The same will happen if a marketing text exaggerates the product’s ease of use. An announcement that the product is accessible in a ‘couple of clicks’ appears confusing for UX writers. It’s simply impossible to shorten the registration process because of the catchy words on the banner.
People encounter marketing texts first, and microcopy second. Inside a company, the process works the other way: from the product to marketing. You need to write slogans about a specific product, and not adjust the product to fit the slogans. Seems obvious, but better keep the workflow right to avoid further screw ups.
How to choose your path
If you wish to understand which profession is in your line, go back to the format and goals of the text. See what texts you like to write more, what works better for you, what kind of thinking you have.
I chose UX, because UX means care. Everything a UX writer does helps a person get familiar with the tech, save their time and effort, and make their life a little easier.
If you want to work with microcopy as a UX writer:
- Forget the pay-per-character model: the volume of work a UX writer performs and the amount of texts that go into production do not correlate.
- Study the subject matter and useful software: Figma is good for starters, but there’s more to it.
- Write and practice on the interfaces that you see daily, pay attention to microcopy and the UX in general.

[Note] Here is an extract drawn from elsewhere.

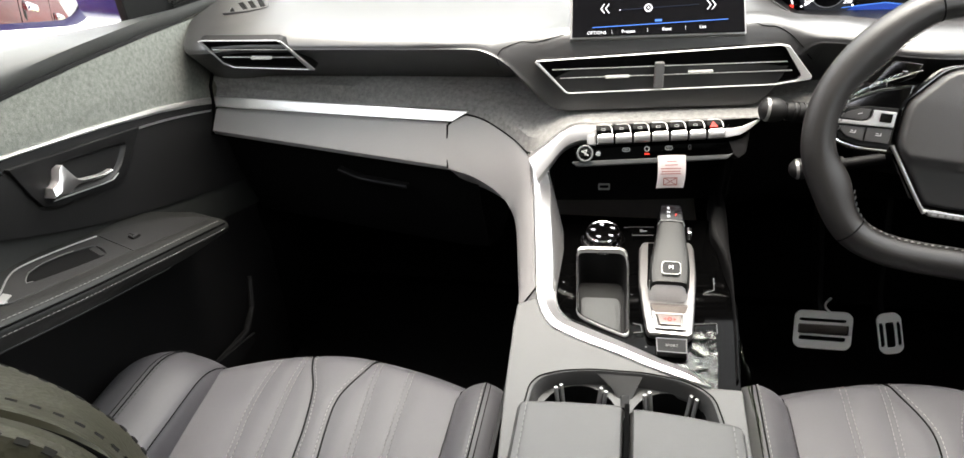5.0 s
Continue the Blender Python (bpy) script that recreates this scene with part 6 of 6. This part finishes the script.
    rings.append([p.lerp(q, 0.22) + Vector((0, -0.0004, 0.0012)) for p, q in zip(w0, w1)])
    rings.append([p.lerp(q, 0.6) + Vector((0, -0.0010, 0.0014)) for p, q in zip(w0, w1)])
    rings.append(w1)
    rings += [ring(SHOULDER_REAR, -0.787, 0.0, 0.987), ring(SHOULDER_REAR, -0.800, 0.0, 0.955), ring(SHOULDER_REAR, -0.812, 0.0, 0.90), ring(SHOULDER_REAR, -0.822, 0.0, 0.80), ring(SHOULDER_REAR, -0.826, 0.0, 0.55), ring(SHOULDER_REAR, -0.826, 0.0, 0.02)]
    bk = part("backrest", loft(rings), BACKHIDE, t, "black leather backrest with stitched shoulder")

    def lane(line, up):
        return [p + Vector((0, 0, up)) for p in catmull(line[16:-9], 520)]

    for line in ([p.lerp(q, 0.08) + Vector((0, 0, 0.0003)) for p, q in zip(a0, a1)], a1, w1):
        part("shoulder_stitching", stitches(lane(line, -0.0006), 0.0023, 0.0023, 0.0008, lift=(0, 0, 0.0001)), DTHREAD, bk)
    part("shoulder_seam", tube([p + Vector((0, 0, -0.0028)) for p in w0[10:-10]], 0.0011, 8), SEAM, bk)
    # headrest on two posts
    hy, hz = -0.755 + back_dy, 0.955 + back_dz
    for sx in (-0.07, 0.07):
        part("headrest_post", tube([(cx + sx, hy, hz - 0.03), (cx + sx, hy + 0.005, hz + 0.10)], 0.006, 10), CHROME, t)
    rows = []
    for zf in span(0, 1, 10):
        e = math.sin(max(0.02, min(0.98, zf)) * math.pi) ** 0.35
        rows.append([(cx + x * e, hy + 0.02 + y * e, hz + 0.05 + 0.19 * zf) for x, y in rounded(0.25, 0.10, 0.04, 5)])
    part("headrest", loft(rows, close_cols=True, cap=True), BACKHIDE, t, "black leather headrest")
    part("seat_base", box(0.44, 0.50, 0.17, pose(cx, -0.40 + dy, 0.10), 0.02), DARK, t, "black seat base")


seat(-0.378, 0.0, 0.0, 0.0, -1, "grey-black quilted leather front passenger seat")
seat(0.355, 0.038, 0.040, -0.030, 1, "grey-black quilted leather driver seat")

- Be ready to substantiate every little piece of your work: this is one of the key UX writer’s skills.
- Be empathic and scrupulous.
The demand for UX writers is surging, yet UX writers still have to defend their right to exist — like copywriters before.
Copywriters dispelled the prejudices about their profession, and marketing texts took their deserved place in business development.
UX writers are also headed in this direction. Businesses are becoming increasingly aware of UX writing and its role as a crucial layer between the customer and the product.